__Requirements__.
The lines to extract run from the start of the records through the line with "return blades(name, label, x, y, h", both ends included; drop the pictures.
[start Items]
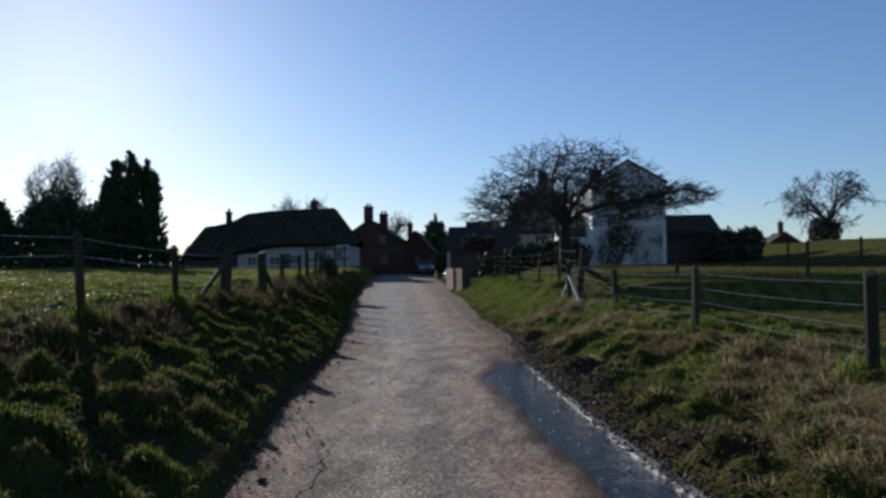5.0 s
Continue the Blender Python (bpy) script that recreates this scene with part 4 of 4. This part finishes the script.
# ---- grass ----
def blades(name, label, x, y, h, w, mat, rs, lean=0.5, away=None):
    """Bent tapering blades."""
    n = len(x)
    z = ground_z(x, y) - 0.015
    a, b = rs.uniform(0, 6.28, n), rs.uniform(0, 6.28, n)
    b = b if away is None else away
    l = np.abs(rs.normal(0, lean, n)) * h
    dx, dy = np.cos(a) * w / 2, np.sin(a) * w / 2
    P = np.stack([x, y, z], 1)
    side = np.stack([dx, dy, 0 * dx], 1)
    mid = P + np.stack([np.cos(b) * l * 0.35, np.sin(b) * l * 0.35, h * 0.6], 1)
    tip = P + np.stack([np.cos(b) * l, np.sin(b) * l, h * (1 - 0.7 * np.minimum(l / h / 1.5, 1))], 1)
    V = np.stack([P - side, P + side, mid + side * 0.75, mid - side * 0.75, tip], 1).reshape(-1, 3)
    i = 5 * np.arange(n)
    F = np.stack([np.stack([i, i + 1, i + 2], 1), np.stack([i, i + 2, i + 3], 1), np.stack([i + 3, i + 2, i + 4], 1)], 1).reshape(-1, 3)
    return tagged(new(name, array_mesh(name, V, F, mat)), label, "grass", kind="stuff")


def scatter(n, y0, y1, near, rs):
    """Distances along the lane, thicker towards the near end."""
    return y0 + (y1 - y0) * rs.rand(n) ** near


def tufts(name, label, cx, cy, per, h, spread, w, mat, rs, lean):
    """Clumps of blades that bend outwards from their middle."""
    k = np.repeat(np.arange(len(cx)), per)
    a, r = rs.uniform(0, 6.28, len(k)), np.abs(rs.normal(0, 1, len(k)))
    size = np.repeat(rs.uniform(0.6, 1.3, len(cx)), per)
    comb = np.repeat(rs.uniform(0, 6.28, len(cx)), per)
    x, y = cx[k] + np.cos(a) * r * spread * size, cy[k] + np.sin(a) * r * spread * size
    out = np.arctan2(0.8 * np.sin(a) + 0.7 * np.sin(comb), 0.8 * np.cos(a) + 0.7 * np.cos(comb)) + rs.normal(0, 0.35, len(k))
    return blades(name, label, x, y, h * size * rs.uniform(0.55, 1.15, len(k)), w + 0.0002 * y, mat, rs, lean, out)


rs = np.random.RandomState(12)
# mossy tufts on the bank, whose shade is deepened by dark blade colour
n = 520000
y = scatter(n, 0.0, 46, 1.5, rs)
wl = road_l(y) - fence_l(y)
d = rs.rand(n) * (wl + 0.6) + 0.02
x = road_l(y) - d
tuft = vnoise(x + 0.4 * y, y, 0.34, 1)
keep = rs.rand(n) < np.clip(0.12 + 1.5 * np.abs(tuft), 0, 1) * sstep(0.0, 0.32, d)
x, y, tuft = x[keep], y[keep], tuft[keep]
h = (0.025 + 0.06 * np.abs(tuft)) * rs.uniform(0.5, 1.4, len(x))
blades("bank_grass", "tufted grass and moss on the bank, shade painted into its dark colour", x, y, h, 0.0055 + 0.0003 * y, M_SHADE_GRASS, rs, 0.8)
# dry growth along the field fence
n = 34000
y = scatter(n, 2, 46, 1.2, rs)
x = fence_l(y) + rs.normal(0.05, 0.28, n)
keep = vnoise(x, y, 1.6, 12) + rs.normal(0, 0.35, n) > 0
x, y = x[keep], y[keep]
blades("dry_grass", "dead brown grass along the field fence", x, y, rs.uniform(0.08, 0.26, len(x)), 0.006 + 0.0002 * y, M_DEAD, rs, 0.5)
# field beyond
n = 280000
y = scatter(n, 3, 80, 1.5, rs)
x = fence_l(y) - 28 * rs.rand(n) ** 1.6
keep = rs.rand(n) < 0.5 + 0.5 * vnoise(x, y, 0.7, 13)
x, y = x[keep], y[keep]
blades("field_grass", "short green pasture in the field", x, y, rs.uniform(0.025, 0.075, len(x)) + 0.04 * (vnoise(x, y, 0.9, 14) > 0.45), 0.012 + 0.0004 * y, M_FIELD, rs, 0.7)
# sunlit verge
n = 430000
y = scatter(n, 0.5, 52, 1.35, rs)
wr = fence_r(y) - road_r(y)
d = rs.rand(n) * (wr + 1.0)
x = road_r(y) + d + 0.05
bare = vnoise(x, y, 0.9, 15) + 0.9 * np.exp(-((y - 17.5) / 2.2) ** 2 - (d / 0.8) ** 2) + 0.6 * np.exp(-((y - 22.6) / 1.0) ** 2 - ((x - 1.7) / 0.5) ** 2)
keep = (rs.rand(n) < np.clip(0.7 - 1.0 * bare, np.where(y > 23, 0.6, 0.22), 1)) & (rs.rand(n) < 0.08 + 0.92 * sstep(0.05, np.where(y < 23.5, 0.75, 0.4), d + 0.25 * vnoise(x, y, 0.5, 45)))
x, y, d = x[keep], y[keep], d[keep]
thin_out = (rs.rand(len(x)) > 0.55 * sstep(1.2, 0.7, d) * sstep(23, 20, y))
x, y, d = x[thin_out], y[thin_out], d[thin_out]
tall = np.clip(d / 1.6, 0.35, 1) * np.where(y > 25, 0.6, 1.0)
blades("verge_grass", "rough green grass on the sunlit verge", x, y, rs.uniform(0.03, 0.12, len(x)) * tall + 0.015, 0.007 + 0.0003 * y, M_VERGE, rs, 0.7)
n = 2600
y = scatter(n, 1, 24.5, 0.9, rs)
x = fence_r(y) + rs.normal(-0.36, 0.4, n)
keep = vnoise(x, y, 1.1, 16) + rs.normal(0, 0.25, n) > np.where(y > 14, 0.2, -0.06)
tufts("dry_grass", "pale dead grass tufts below the verge fence", x[keep], y[keep], 70, 0.15, 0.07, 0.0045, M_STRAW, rs, 2.0)
n = 2600
y = scatter(n, 0.5, 26, 1.3, rs)
x = road_r(y) + 0.45 + (fence_r(y) - road_r(y) + 0.4) * rs.rand(n)
keep = vnoise(x, y, 0.8, 46) + rs.normal(0, 0.25, n) > -0.1
tufts("grass_tufts", "green grass tussocks on the rough verge", x[keep], y[keep], 46, 0.085, 0.06, 0.006, M_VERGE, rs, 1.2)
n = 420
y = scatter(n, 1, 40, 1.2, rs)
x = fence_l(y) + rs.normal(0.25, 0.3, n)
tufts("dead_tufts", "brown withered tussocks at the top of the bank", x, y, 44, 0.14, 0.07, 0.006, M_DEAD, rs, 1.0)
n = 200000
y = scatter(n, 3, 62, 1.3, rs)
x = fence_r(y) + 0.4 + 26 * rs.rand(n) ** 1.5
keep = rs.rand(n) < 0.55 + 0.5 * vnoise(x, y, 0.8, 17)
x, y = x[keep], y[keep]
blades("paddock_grass", "rough tussocky grass in the paddock", x, y, rs.uniform(0.02, 0.07, len(x)) + 0.04 * (vnoise(x, y, 1.1, 18) > 0.4), 0.012 + 0.0004 * y, M_PADDOCK, rs, 0.8)
# fallen stalks
def stalks(label, x, y, longest, rs):
    """Thin dry stems, three-sided, lying bent on the turf."""
    V, F = [], []
    for px, py in zip(x, y):
        a, l, bend = rs.uniform(0, 6.28), rs.uniform(0.3, 1.0) * longest, rs.normal(0, 0.5)
        pz = float(ground_z(np.array([px]), np.array([py]))[0]) + 0.05
        pts = [(px, py, pz), (px + math.cos(a) * l * 0.5, py + math.sin(a) * l * 0.5, pz + rs.uniform(0.0, 0.05)), (px + math.cos(a + bend) * l, py + math.sin(a + bend) * l, pz + rs.uniform(-0.04, 0.06))]
        v, f = tube(pts, [0.0032, 0.0028, 0.0015], 3)
        F += [tuple(i + len(V) for i in q) for q in f]
        V += v
    return tagged(new("stalks", mesh_data("stalks", V, F, M_STRAW)), label, "stalks", kind="stuff")


y = rs.uniform(4, 22, 420)
stalks("pale dead stalks lying on the verge", fence_r(y) + rs.normal(-0.5, 0.45, 420), y, 0.28, rs)
y = 1.0 + 24 * rs.rand(260) ** 1.2
stalks("pale bent stalks among the tussocks of the shaded bank", fence_l(y) + np.abs(rs.normal(0.2, 0.6, 260)), y, 0.2, rs)

# taller growth round the posts
px = np.array([p[0] for p in RIGHT[2:] + TRACK + LEFT[3:12]])
py = np.array([p[1] for p in RIGHT[2:] + TRACK + LEFT[3:12]])
k = rs.randint(0, len(px), 9000)
x, y = px[k] + rs.normal(0, 0.13, len(k)), py[k] + rs.normal(0, 0.13, len(k))
blades("tall_grass", "taller uncut grass round the fence posts", x, y, rs.uniform(0.1, 0.34, len(x)), 0.007 + 0.0002 * y, M_VERGE, rs, 0.4)
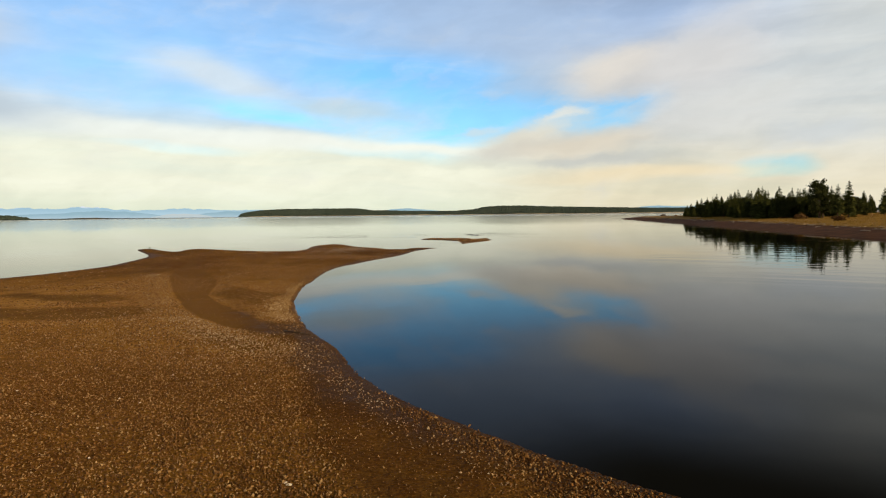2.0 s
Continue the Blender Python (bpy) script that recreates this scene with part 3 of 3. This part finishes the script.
def shore_wood():
    r = random.Random(11)
    # front edge of the wood and its back line, from the point towards the meadow
    front = ((230, 612), (208, 562), (180, 500), (167, 440), (159, 385), (156, 345), (160, 312))
    used = set()
    spots = []
    for k in range(260):
        t = r.random() ** 0.9 * (len(front) - 1.001)
        i = int(t)
        x = front[i][0] + (front[i + 1][0] - front[i][0]) * (t - i)
        y = front[i][1] + (front[i + 1][1] - front[i][1]) * (t - i)
        deep = abs(r.gauss(0, 22))
        if y < 320:
            deep = min(deep * 0.4, 10)
        spots.append((x + deep + r.uniform(-3, 3), y + r.uniform(-8, 8) + deep * 0.15, deep))
    for x, y, deep in spots:
        if any((x - a) ** 2 + (y - b) ** 2 < 7 for a, b in used):
            continue
        used.add((x, y))
        near_point = max(0.0, min(1.0, (y - 400) / 200))
        kind = r.choice((0, 1, 2, 2, 3, 5)) if deep > 5 else r.choice((0, 2, 4, 4, 6))
        src = BROADS[1] if kind in (5, 6) else FIRS[kind]
        s = r.uniform(0.70, 1.0) * (1 - 0.62 * near_point) * (0.72 if y < 400 else 0.82)
        put_on_land(src, x, y, r.uniform(0, 360), s)
    # the big pine with tall firs beside it, above the open meadow
    put_on_land(BROADS[0], 166, 302, 30, 0.74, first=True)
    put_on_land(BROADS[0], 172, 310, 140, 0.64)
    put_on_land(FIRS[3], 171.5, 298, 10, 0.62, first=True)
    put_on_land(FIRS[1], 177, 299, 70, 0.74, first=True)
    put_on_land(FIRS[0], 172, 326, 200, 0.7, first=True)
    put_on_land(BROADS[1], 158, 318, 15, 0.66, first=True)
    put_on_land(FIRS[4], 182, 305, 0, 0.6, first=True)
    put_on_land(FIRS[2], 152, 330, 0, 0.9, first=True)
    # a second wood behind the meadow
    for k in range(60):
        a = r.random()
        x, y = 238 + 85 * a + r.uniform(-4, 4), 396 + 20 * a + r.uniform(-10, 40)
        put_on_land(FIRS[r.choice((0, 1, 2, 2, 4))], x, y, r.uniform(0, 360), r.uniform(0.42, 0.7))
    put_on_land(FIRS[1], 282, 402, 20, 0.95)
    put_on_land(FIRS[2], 291, 408, 60, 0.85)
    # lone small trees towards the point
    put_on_land(FIRS[4], 226, 622, 0, 0.5)
    put_on_land(FIRS[4], 220, 614, 80, 0.6)


shore_wood()


def bush_mesh(seed, size):
    r = random.Random(seed)
    V, F = [], []
    for q in range(320):
        a, e = r.uniform(0, 6.283), math.asin(r.uniform(0.0, 1.0))
        d = size * r.uniform(0.45, 1.0)
        p = Vector((d * math.cos(e) * math.cos(a), d * math.cos(e) * math.sin(a), 0.8 * d * math.sin(e)))
        sz = r.uniform(0.10, 0.26) * size
        rot = Euler((r.uniform(0, 6.28), r.uniform(0, 6.28), 0)).to_matrix()
        b = len(V)
        for c in ((1, 0, 0), (-0.5, 0.8, 0.1), (-0.5, -0.8, 0.1), (0.1, 0.1, 0.55)):
            V.append(tuple(p + rot @ (Vector(c) * sz)))
        F += [(b, b + 1, b + 3), (b + 1, b + 2, b + 3), (b + 2, b, b + 3)]
    return mesh_of("bush", V, F, RUST)


RUST = make_plain("rusty_shrub_leaves", (0.07, 0.040, 0.014), (0.16, 0.085, 0.03), 0.8, depth=0.05, island=True)


def bushes():
    r = random.Random(5)
    me = [bush_mesh(k, s) for k, s in enumerate((2.0, 1.4, 2.6))]
    for k, (x, y) in enumerate(((143, 250), (150, 268), (155, 292), (160, 322), (162, 350), (167, 392), (172, 430), (178, 470), (183, 515), (190, 560))):
        ob = new("bush", me[k % 3])
        tagged(ob, "low rusty brown shrub in dry grass", "shrub", "shrubs along the meadow")
        put_on_land(ob, x + r.uniform(-3, 3), y, r.uniform(0, 360), r.uniform(0.7, 1.1), first=True)


bushes()


def boulder():
    bm = bmesh.new()
    bmesh.ops.create_icosphere(bm, subdivisions=3, radius=1.0)
    for v in bm.verts:
        n = noise.noise(v.co * 1.3) * 0.35 + noise.noise(v.co * 3.1) * 0.12
        v.co = Vector((v.co.x * 3.4, v.co.y * 2.6, max(v.co.z, -0.4) * 1.9)) * (1 + n)
    ob = new("boulder", bm_mesh("boulder", bm, ROCK, smooth=True))
    tagged(ob, "dark rock lying on the shingle point", "rock")
    put_on_land(ob, 197, 606, 20, 0.9, first=True)


boulder()


def drift_line():
    """Bleached logs along the top of the bank."""
    r = random.Random(8)
    bm = bmesh.new()
    line = curve_through([(x + 14, y) for x, y in PEN[2:12]], 40, closed=False)
    for k in range(280):
        x, y = line[r.randrange(len(line))]
        x, y = x + r.gauss(0, 1.6), y + r.uniform(-4, 4)
        z = float(pen_height(np.array([x]), np.array([y]))[0][0]) + 0.12
        a = radians(78 + r.gauss(0, 18))
        ln, rad = r.uniform(0.5, 2.4), r.uniform(0.05, 0.13)
        c = Vector((math.cos(a), math.sin(a), 0)) * ln
        p = Vector((x, y, z))
        tube(bm, [(p - c, rad * 0.7), (p - c * 0.2 + Vector((0, 0, 0.08)), rad), (p + c, rad * 0.45)], 6)
    tagged(new("driftwood_line", bm_mesh("driftwood_line", bm, DRIFT, smooth=True)), "bleached driftwood logs strewn along the bank", "driftwood", kind="stuff")


drift_line()


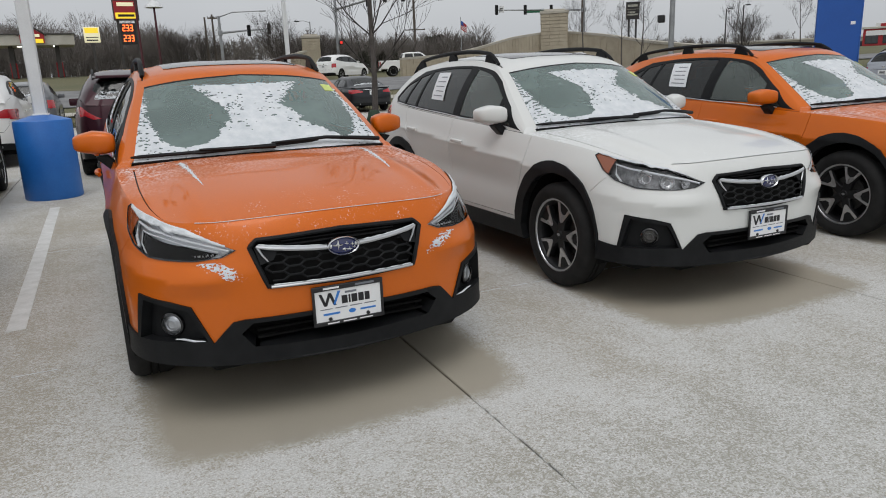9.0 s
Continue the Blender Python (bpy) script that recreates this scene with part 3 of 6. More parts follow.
def crossover(name, paint, label, m, limited=True, mirror_paint=True, group="crossovers in the front row"):
    """A five-door crossover with black cladding; origin on the ground under the middle of the front axle, nose to -y."""
    C = thing(name, label, "car", m, group)
    wall = Patch(body_wall, list(np.linspace(0, 15, 106)), list(np.linspace(0, 1, 33)))
    hood = Patch(hood_skin, list(np.linspace(0, 1, 41)), list(np.linspace(0, 1, 29)))
    roof = Patch(roof_skin, list(np.linspace(0, 1, 25)), list(np.linspace(0, 9, 73)))
    side = Patch(side_skin, list(np.linspace(0, 9, 73)), list(np.linspace(0, 1, 17)), flip=False)

    def fr(*pts):
        return wall.flat(pts, "xz", 0, 6.2)

    def sd(*pts):
        return wall.flat(pts, "yz", 2.5, 13.5)

    def sv(*pts):
        return side.flat([(y, z + 0.042 * min(1.0, max(0.0, (z - 1.2) / 0.2))) for y, z in pts], "yz")
    # wheel openings and their mouldings
    for yc, arch in ((0.0, "arch_f"), (2.665, "arch_r")):
        wall.carve(arch, sd(*(ring_poly((yc + 0.036, 0.378), 0.464, 44) if yc == 0 else ring_poly((yc, 0.368), 0.476, 44))))
        wall.carve(None, sd(*ring_poly((yc, 0.352), 0.418, 40)), arch)
    # the black lower front: intake surround, lamp pockets, sill band
    wall.carve("grille", fr((-0.02, 0.818), (0.355, 0.806), (0.388, 0.775), (0.330, 0.602), (-0.02, 0.594)))
    wall.carve("intake", fr((-0.02, 0.466), (0.40, 0.458), (0.445, 0.415), (0.395, 0.352), (-0.02, 0.346)))
    wall.carve("chin", fr((-0.02, 0.486), (0.425, 0.478), (0.472, 0.464), (0.575, 0.352)) + [(p[0], -0.1) for p in fr((0.575, 0.30))] + [(-0.1, -0.1)])
    wall.carve("pocket", fr((0.570, 0.385), (0.635, 0.522), (0.70, 0.542)) + sd((-0.635, 0.562), (-0.59, 0.385)))
    wall.carve("chin", fr((0.548, 0.362), (0.625, 0.540), (0.70, 0.562)) + sd((-0.605, 0.586), (-0.565, 0.36)))
    band = fr((0.50, 0.376), (0.56, 0.378), (0.62, 0.380), (0.68, 0.384)) + sd((-0.62, 0.388), (-0.52, 0.394), (-0.44, 0.402), (-0.34, 0.415))
    for p, q in zip(band, band[1:]):
        wall.carve("chin", [(p[0], -0.1), (q[0], -0.1), q, p])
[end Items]
__Task output__.
5.0 s
Continue the Blender Python (bpy) script that recreates this scene with part 4 of 4. This part finishes the script.
# ---- grass ----
def blades(name, label, x, y, h, w, mat, rs, lean=0.5, away=None):
    """Bent tapering blades."""
    n = len(x)
    z = ground_z(x, y) - 0.015
    a, b = rs.uniform(0, 6.28, n), rs.uniform(0, 6.28, n)
    b = b if away is None else away
    l = np.abs(rs.normal(0, lean, n)) * h
    dx, dy = np.cos(a) * w / 2, np.sin(a) * w / 2
    P = np.stack([x, y, z], 1)
    side = np.stack([dx, dy, 0 * dx], 1)
    mid = P + np.stack([np.cos(b) * l * 0.35, np.sin(b) * l * 0.35, h * 0.6], 1)
    tip = P + np.stack([np.cos(b) * l, np.sin(b) * l, h * (1 - 0.7 * np.minimum(l / h / 1.5, 1))], 1)
    V = np.stack([P - side, P + side, mid + side * 0.75, mid - side * 0.75, tip], 1).reshape(-1, 3)
    i = 5 * np.arange(n)
    F = np.stack([np.stack([i, i + 1, i + 2], 1), np.stack([i, i + 2, i + 3], 1), np.stack([i + 3, i + 2, i + 4], 1)], 1).reshape(-1, 3)
    return tagged(new(name, array_mesh(name, V, F, mat)), label, "grass", kind="stuff")


def scatter(n, y0, y1, near, rs):
    """Distances along the lane, thicker towards the near end."""
    return y0 + (y1 - y0) * rs.rand(n) ** near


def tufts(name, label, cx, cy, per, h, spread, w, mat, rs, lean):
    """Clumps of blades that bend outwards from their middle."""
    k = np.repeat(np.arange(len(cx)), per)
    a, r = rs.uniform(0, 6.28, len(k)), np.abs(rs.normal(0, 1, len(k)))
    size = np.repeat(rs.uniform(0.6, 1.3, len(cx)), per)
    comb = np.repeat(rs.uniform(0, 6.28, len(cx)), per)
    x, y = cx[k] + np.cos(a) * r * spread * size, cy[k] + np.sin(a) * r * spread * size
    out = np.arctan2(0.8 * np.sin(a) + 0.7 * np.sin(comb), 0.8 * np.cos(a) + 0.7 * np.cos(comb)) + rs.normal(0, 0.35, len(k))
    return blades(name, label, x, y, h * size * rs.uniform(0.55, 1.15, len(k)), w + 0.0002 * y, mat, rs, lean, out)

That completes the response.